====== MATERIAL

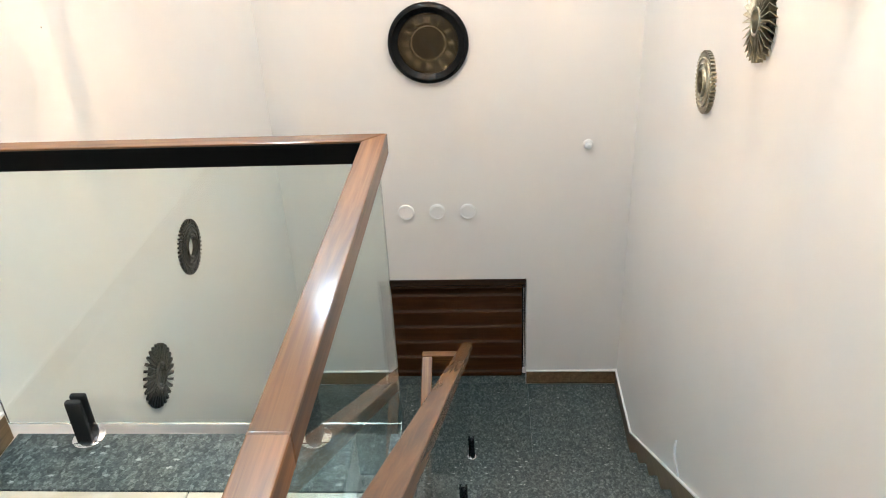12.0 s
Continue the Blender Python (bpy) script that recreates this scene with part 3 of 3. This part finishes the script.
f = thing("stair_balustrade", "sloping glass stair balustrade with varnished teak handrail", "balustrade", (0, 0, 0))
y0, y1 = END_Y, 2.99
part("handrail", rounded(prism([(y0, rail2(y0)), (y1, rail2(y1)), (y1, rail2(y1) - RH), (y0, rail2(y0) - RH)], "x", R2X - 0.03, R2X + 0.03), 0.004), WOOD_DOWN, f, "varnished teak handrail")
part("return_rail", rounded(box(RX + RW / 2 + 0.001, R2X - 0.031, END_Y, END_Y + 0.06, RZ - RH - 0.01, RZ - 0.01), 0.004), WOOD_X, f, "short teak return")
g0, g1 = -0.1, 2.93
pane(f, prism([(g0, rail2(g0) - RH - 0.003), (g1, rail2(g1) - RH - 0.003), (g1, nosing(g1) + 0.08), (g0, nosing(g0) + 0.08)], "x", R2X - 0.006, R2X + 0.006))
for k in (0, 4, 8):
    spigot(f, R2X + 0.01, NOSE_Y - k * GOING - 0.03, ZL + RISE * (k + 1), 90, (0.62, 0.55, 1.1))

h = thing("lower_balustrade", "teak handrail and glass beside the lower stair flight", "balustrade", (0, 0, 0))
LX, LY, LZ = -0.021, 2.825, -1.177
part("landing_rail", rounded(box(LX - 0.03, R2X - 0.031, LY - 0.025, LY + 0.025, LZ - RH, LZ), 0.004), WOOD_X, h, "short level teak rail")
part("handrail", rounded(prism([(LY - 0.026, LZ - 0.002), (LY - 2.3, LZ - 2.3 * SLOPE), (LY - 2.3, LZ - 2.3 * SLOPE - RH), (LY - 0.026, LZ - RH)], "x", LX - 0.03, LX + 0.03), 0.004), WOOD_UP, h, "varnished teak handrail")
pane(h, prism([(LY - 0.05, LZ - RH - 0.02), (LY - 2.2, LZ - 2.2 * SLOPE - RH - 0.004), (LY - 2.2, LZ - 2.2 * SLOPE - 0.68), (LY - 0.3, LZ - 0.3 * SLOPE - 0.68), (LY - 0.05, LZ - 0.74)], "x", LX - 0.006, LX + 0.006))


# ---- skirting ----
def skirt(name, bm_body, bm_cap):
    s2 = thing(name, "brown wood-look skirting with a thin white cap", "skirting", kind="structure")
    part("board", bm_body, SKIRT, s2)
    part("cap", bm_cap, CAP, s2, "white cap")


ST = 0.012
skirt("baseboard_landing", box(W2[1] + 0.004, XR - 0.001, YF - ST, YF - 0.0005, ZL, ZL + 0.112), box(W2[1] + 0.004, XR - 0.001, YF - ST - 0.002, YF - 0.0005, ZL + 0.1125, ZL + 0.122))
skirt("baseboard_landing_left", box(XL + 0.001, W2[0] - 0.004, YF - ST, YF - 0.0005, ZL, ZL + 0.112), box(XL + 0.001, W2[0] - 0.004, YF - ST - 0.002, YF - 0.0005, ZL + 0.1125, ZL + 0.122))
kink = 3.22


def slope_top(y):
    return ZL + 0.119 + max(0.0, kink - y) * 0.641


ys, ye = YF - ST - 0.003, TOP_Y - 0.1
top = [(ys, slope_top(ys)), (kink, slope_top(kink)), (ye, slope_top(ye))]
body = [(a, z - 0.010) for a, z in top] + [(ye, -0.4), (NOSE_Y - 0.3, ZL - 0.02), (ys, ZL - 0.02)]
skirt("baseboard_stairs", prism(body, "x", XR - ST, XR - 0.0005), prism(top + [(a, z - 0.0095) for a, z in top[::-1]], "x", XR - ST - 0.002, XR - 0.0005))
skirt("baseboard_upper", box(XL + 0.0005, XL + ST, YB + 0.01, EDGE_Y - 0.02, 0.0, 0.09), box(XL + 0.0005, XL + ST + 0.002, YB + 0.01, EDGE_Y - 0.02, 0.0905, 0.1))


# ---- stairs ----
def flight(name, x0, x1, steps, label):
    """steps: for each tread its nosing y, its back y and its height."""
    s2 = thing(name, label, "stairs", kind="structure")
    for nose, back, z in steps:
        d = 1 if back > nose else -1
        a, c2 = sorted((nose + d * -0.018, back))
        part("tread", box(x0, x1, a, c2, z - 0.022, z, 0.003, 1), GRANITE, s2)
        a, c2 = sorted((nose, nose + d * 0.018))
        part("riser", box(x0, x1, a, c2, z - RISE + 0.0005, z - 0.0225), GRANITE, s2)
    return s2


up = [(NOSE_Y - k * GOING, NOSE_Y - (k + 1) * GOING, ZL + RISE * (k + 1)) for k in range(12)]
s_up = flight("stairs_upper", EDGE_X + 0.002, XR - ST - 0.001, up, "flight of blue-grey granite steps up to the landing above")
part("waist_slab", prism([(NOSE_Y - 0.02, ZL - 0.05), (TOP_Y + 0.02, -0.22), (TOP_Y + 0.02, -0.4), (NOSE_Y - 0.02, ZL - 0.2)], "x", EDGE_X + 0.004, XR - 0.02), CEILING, s_up, "white plastered soffit")
down = [(NOSE_Y - (k + 1) * GOING, NOSE_Y - k * GOING, ZL - RISE * (k + 1)) for k in range(12)]
s_dn = flight("stairs_lower", XL + 0.001, -0.02, down, "flight of blue-grey granite steps going down")


# ---- paving ----
for x0, x1 in ((XL + 0.001, -0.30), (-0.2985, 0.62), (0.6215, XR - ST - 0.001)):
    part("granite_slab", box(x0, x1, NOSE_Y - 0.0, YF - ST - 0.003, ZL - 0.022, ZL, 0.0015, 1), GRANITE, landing)
for x0, x1 in ((XL + ST + 0.001, -0.25), (-0.2485, EDGE_X)):
    part("granite_slab", box(x0, x1, 0.640, EDGE_Y, -0.02, 0.0, 0.002, 1), GRANITE, upper)
tile = 0.6
for j in range(10):
    ya, yb = 0.638 - (j + 1) * tile, 0.638 - j * tile - 0.002
    ya = max(ya, YB + 0.01)
    for k in range(4):
        xa, xb = XL + ST + 0.001 + k * tile, XL + ST + 0.001 + (k + 1) * tile - 0.002
        xb = min(xb, XR - 0.002 if yb < TOP_Y else EDGE_X)
        top_y = yb if (yb < TOP_Y or xb <= EDGE_X) else TOP_Y
        if xb - xa > 0.05 and top_y - ya > 0.05:
            part("floor_tile", box(xa, xb, ya, top_y, -0.018, 0.0, 0.0015, 1), TILE, upper)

============

**REQUIREMENT**
Without including any picture, repeat the data exactly.

**TASK OUTPUT**
12.0 s
Continue the Blender Python (bpy) script that recreates this scene with part 3 of 3. This part finishes the script.
f = thing("stair_balustrade", "sloping glass stair balustrade with varnished teak handrail", "balustrade", (0, 0, 0))
y0, y1 = END_Y, 2.99
part("handrail", rounded(prism([(y0, rail2(y0)), (y1, rail2(y1)), (y1, rail2(y1) - RH), (y0, rail2(y0) - RH)], "x", R2X - 0.03, R2X + 0.03), 0.004), WOOD_DOWN, f, "varnished teak handrail")
part("return_rail", rounded(box(RX + RW / 2 + 0.001, R2X - 0.031, END_Y, END_Y + 0.06, RZ - RH - 0.01, RZ - 0.01), 0.004), WOOD_X, f, "short teak return")
g0, g1 = -0.1, 2.93
pane(f, prism([(g0, rail2(g0) - RH - 0.003), (g1, rail2(g1) - RH - 0.003), (g1, nosing(g1) + 0.08), (g0, nosing(g0) + 0.08)], "x", R2X - 0.006, R2X + 0.006))
for k in (0, 4, 8):
    spigot(f, R2X + 0.01, NOSE_Y - k * GOING - 0.03, ZL + RISE * (k + 1), 90, (0.62, 0.55, 1.1))

h = thing("lower_balustrade", "teak handrail and glass beside the lower stair flight", "balustrade", (0, 0, 0))
LX, LY, LZ = -0.021, 2.825, -1.177
part("landing_rail", rounded(box(LX - 0.03, R2X - 0.031, LY - 0.025, LY + 0.025, LZ - RH, LZ), 0.004), WOOD_X, h, "short level teak rail")
part("handrail", rounded(prism([(LY - 0.026, LZ - 0.002), (LY - 2.3, LZ - 2.3 * SLOPE), (LY - 2.3, LZ - 2.3 * SLOPE - RH), (LY - 0.026, LZ - RH)], "x", LX - 0.03, LX + 0.03), 0.004), WOOD_UP, h, "varnished teak handrail")
pane(h, prism([(LY - 0.05, LZ - RH - 0.02), (LY - 2.2, LZ - 2.2 * SLOPE - RH - 0.004), (LY - 2.2, LZ - 2.2 * SLOPE - 0.68), (LY - 0.3, LZ - 0.3 * SLOPE - 0.68), (LY - 0.05, LZ - 0.74)], "x", LX - 0.006, LX + 0.006))


# ---- skirting ----
def skirt(name, bm_body, bm_cap):
    s2 = thing(name, "brown wood-look skirting with a thin white cap", "skirting", kind="structure")
    part("board", bm_body, SKIRT, s2)
    part("cap", bm_cap, CAP, s2, "white cap")


ST = 0.012
skirt("baseboard_landing", box(W2[1] + 0.004, XR - 0.001, YF - ST, YF - 0.0005, ZL, ZL + 0.112), box(W2[1] + 0.004, XR - 0.001, YF - ST - 0.002, YF - 0.0005, ZL + 0.1125, ZL + 0.122))
skirt("baseboard_landing_left", box(XL + 0.001, W2[0] - 0.004, YF - ST, YF - 0.0005, ZL, ZL + 0.112), box(XL + 0.001, W2[0] - 0.004, YF - ST - 0.002, YF - 0.0005, ZL + 0.1125, ZL + 0.122))
kink = 3.22


def slope_top(y):
    return ZL + 0.119 + max(0.0, kink - y) * 0.641


ys, ye = YF - ST - 0.003, TOP_Y - 0.1
top = [(ys, slope_top(ys)), (kink, slope_top(kink)), (ye, slope_top(ye))]
body = [(a, z - 0.010) for a, z in top] + [(ye, -0.4), (NOSE_Y - 0.3, ZL - 0.02), (ys, ZL - 0.02)]
skirt("baseboard_stairs", prism(body, "x", XR - ST, XR - 0.0005), prism(top + [(a, z - 0.0095) for a, z in top[::-1]], "x", XR - ST - 0.002, XR - 0.0005))
skirt("baseboard_upper", box(XL + 0.0005, XL + ST, YB + 0.01, EDGE_Y - 0.02, 0.0, 0.09), box(XL + 0.0005, XL + ST + 0.002, YB + 0.01, EDGE_Y - 0.02, 0.0905, 0.1))


# ---- stairs ----
def flight(name, x0, x1, steps, label):
    """steps: for each tread its nosing y, its back y and its height."""
    s2 = thing(name, label, "stairs", kind="structure")
    for nose, back, z in steps:
        d = 1 if back > nose else -1
        a, c2 = sorted((nose + d * -0.018, back))
        part("tread", box(x0, x1, a, c2, z - 0.022, z, 0.003, 1), GRANITE, s2)
        a, c2 = sorted((nose, nose + d * 0.018))
        part("riser", box(x0, x1, a, c2, z - RISE + 0.0005, z - 0.0225), GRANITE, s2)
    return s2


up = [(NOSE_Y - k * GOING, NOSE_Y - (k + 1) * GOING, ZL + RISE * (k + 1)) for k in range(12)]
s_up = flight("stairs_upper", EDGE_X + 0.002, XR - ST - 0.001, up, "flight of blue-grey granite steps up to the landing above")
part("waist_slab", prism([(NOSE_Y - 0.02, ZL - 0.05), (TOP_Y + 0.02, -0.22), (TOP_Y + 0.02, -0.4), (NOSE_Y - 0.02, ZL - 0.2)], "x", EDGE_X + 0.004, XR - 0.02), CEILING, s_up, "white plastered soffit")
down = [(NOSE_Y - (k + 1) * GOING, NOSE_Y - k * GOING, ZL - RISE * (k + 1)) for k in range(12)]
s_dn = flight("stairs_lower", XL + 0.001, -0.02, down, "flight of blue-grey granite steps going down")


# ---- paving ----
for x0, x1 in ((XL + 0.001, -0.30), (-0.2985, 0.62), (0.6215, XR - ST - 0.001)):
    part("granite_slab", box(x0, x1, NOSE_Y - 0.0, YF - ST - 0.003, ZL - 0.022, ZL, 0.0015, 1), GRANITE, landing)
for x0, x1 in ((XL + ST + 0.001, -0.25), (-0.2485, EDGE_X)):
    part("granite_slab", box(x0, x1, 0.640, EDGE_Y, -0.02, 0.0, 0.002, 1), GRANITE, upper)
tile = 0.6
for j in range(10):
    ya, yb = 0.638 - (j + 1) * tile, 0.638 - j * tile - 0.002
    ya = max(ya, YB + 0.01)
    for k in range(4):
        xa, xb = XL + ST + 0.001 + k * tile, XL + ST + 0.001 + (k + 1) * tile - 0.002
        xb = min(xb, XR - 0.002 if yb < TOP_Y else EDGE_X)
        top_y = yb if (yb < TOP_Y or xb <= EDGE_X) else TOP_Y
        if xb - xa > 0.05 and top_y - ya > 0.05:
            part("floor_tile", box(xa, xb, ya, top_y, -0.018, 0.0, 0.0015, 1), TILE, upper)